Being a geography geek, I've wanted to visit the twin villages of Baarle-Hertog/Baarle-Nassau since I learned of them. They are, as the sign says when entering, "30 Enclaves, Two Countries, One Village". So a few weeks ago, I popped over to visit my friends Lottie and Rob, and to meet their newest son, Flip, with a side overnight trip to the "most remarkable village in the world"™.
Baarle lies a few kilometres inside the Dutch border from Belgium, but several tracts of land, varying in size from a single house to many city blocks, are Belgian. Nested within some of these blocks of Belgium are further blocks of The Netherlands. The story of how this came to be is, unsurprisingly, very complicated. The essence is that various blocks of land belonged to two separate aristocrats, and when The Netherlands and Belgium separated, the aristocrats did as well, and their lands became Dutch or Belgian with them. The village now lives a double life: two police forces, two post offices, two churches, two school systems, two of every municipal service.
This has allowed the village what must be called a rather robust tourist trade, considering that, outwardly, the village is not so different from any other small town in this corner of Europe. The enterprising towns have done a solid job dressing up the village for visitors. The border is demarcated throughout the town, and every house number is done on a plate including the appropriate tricolour so you are always aware of which country you're in.
I knew that, once we'd taken photos straddling countries and of borders winding through the town, we'd pretty quickly exhaust our options in Baarle. Fortunately, Lottie and I have quite a lot of fun doing very little together. And so it was: town explored, photos taken, outdoor cafe selected, wine ordered -- it was a fantastic weekend.
Baarle's high street, with the border dividing it between The Netherlands and Belgium.

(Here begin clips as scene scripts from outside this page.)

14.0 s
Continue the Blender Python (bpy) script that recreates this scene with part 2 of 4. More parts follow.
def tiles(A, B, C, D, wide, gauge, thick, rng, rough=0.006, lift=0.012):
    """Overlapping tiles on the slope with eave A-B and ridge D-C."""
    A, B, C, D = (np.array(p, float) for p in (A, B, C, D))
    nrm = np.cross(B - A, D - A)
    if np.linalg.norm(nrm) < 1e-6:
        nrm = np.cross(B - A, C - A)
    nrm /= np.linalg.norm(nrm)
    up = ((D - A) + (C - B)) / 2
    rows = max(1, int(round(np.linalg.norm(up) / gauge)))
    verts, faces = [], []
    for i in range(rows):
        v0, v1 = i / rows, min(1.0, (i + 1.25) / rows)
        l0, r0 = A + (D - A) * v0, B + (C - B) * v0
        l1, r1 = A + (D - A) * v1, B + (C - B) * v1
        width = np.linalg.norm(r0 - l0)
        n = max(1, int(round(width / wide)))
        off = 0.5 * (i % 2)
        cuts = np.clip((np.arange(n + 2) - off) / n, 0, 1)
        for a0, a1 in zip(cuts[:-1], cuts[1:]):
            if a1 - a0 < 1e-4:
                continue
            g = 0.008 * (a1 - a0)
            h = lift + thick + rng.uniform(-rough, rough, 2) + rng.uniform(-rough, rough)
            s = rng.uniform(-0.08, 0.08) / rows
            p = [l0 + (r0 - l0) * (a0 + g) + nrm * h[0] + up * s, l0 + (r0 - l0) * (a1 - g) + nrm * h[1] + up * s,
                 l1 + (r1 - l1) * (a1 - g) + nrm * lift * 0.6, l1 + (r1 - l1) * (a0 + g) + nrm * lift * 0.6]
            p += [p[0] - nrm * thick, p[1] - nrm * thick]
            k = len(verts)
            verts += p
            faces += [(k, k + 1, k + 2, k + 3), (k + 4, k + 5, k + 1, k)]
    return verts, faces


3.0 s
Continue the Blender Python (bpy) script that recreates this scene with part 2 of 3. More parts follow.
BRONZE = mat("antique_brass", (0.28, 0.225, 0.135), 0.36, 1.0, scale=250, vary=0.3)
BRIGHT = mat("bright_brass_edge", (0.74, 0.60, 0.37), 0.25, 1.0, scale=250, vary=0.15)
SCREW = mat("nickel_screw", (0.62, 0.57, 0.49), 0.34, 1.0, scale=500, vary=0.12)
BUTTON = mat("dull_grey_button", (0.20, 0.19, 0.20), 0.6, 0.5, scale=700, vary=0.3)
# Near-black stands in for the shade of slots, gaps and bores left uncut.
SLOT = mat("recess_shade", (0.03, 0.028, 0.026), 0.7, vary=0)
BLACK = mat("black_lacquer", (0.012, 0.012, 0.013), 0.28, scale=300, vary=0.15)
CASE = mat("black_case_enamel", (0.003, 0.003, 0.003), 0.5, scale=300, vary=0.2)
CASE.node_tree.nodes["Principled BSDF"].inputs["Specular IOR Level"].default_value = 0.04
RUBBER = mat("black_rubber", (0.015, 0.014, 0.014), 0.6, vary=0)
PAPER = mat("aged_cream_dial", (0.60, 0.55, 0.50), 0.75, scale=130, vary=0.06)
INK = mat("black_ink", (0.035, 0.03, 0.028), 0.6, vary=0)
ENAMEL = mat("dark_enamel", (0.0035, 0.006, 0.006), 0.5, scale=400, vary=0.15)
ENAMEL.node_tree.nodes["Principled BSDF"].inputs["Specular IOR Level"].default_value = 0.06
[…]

Lottie and I, both being foreigners.
Tax law states that a household pays taxes based on which country the front door is in. Not sure how this family does it...
The border even cuts through the church - er, liquor shop.
We wondered why our chosen cafe had plenty of seats, whereas many of the others were packed, and then we noticed the sun.
However, our seats came with a vastly superior view.
Eventually we gave in, though.
For the evening, Lottie booked us into an amazing hotel. Here we are waiting for The Four Man Band to come on stage to sing some of their repertoire of "nearly 80 songs". This was followed by drinks with a dozen Bulgarian migrant workers who reside in the hotel, as one does. Well, as we do, at least.
On the way out, we went to look for enclave H12. Per satnav, this is it!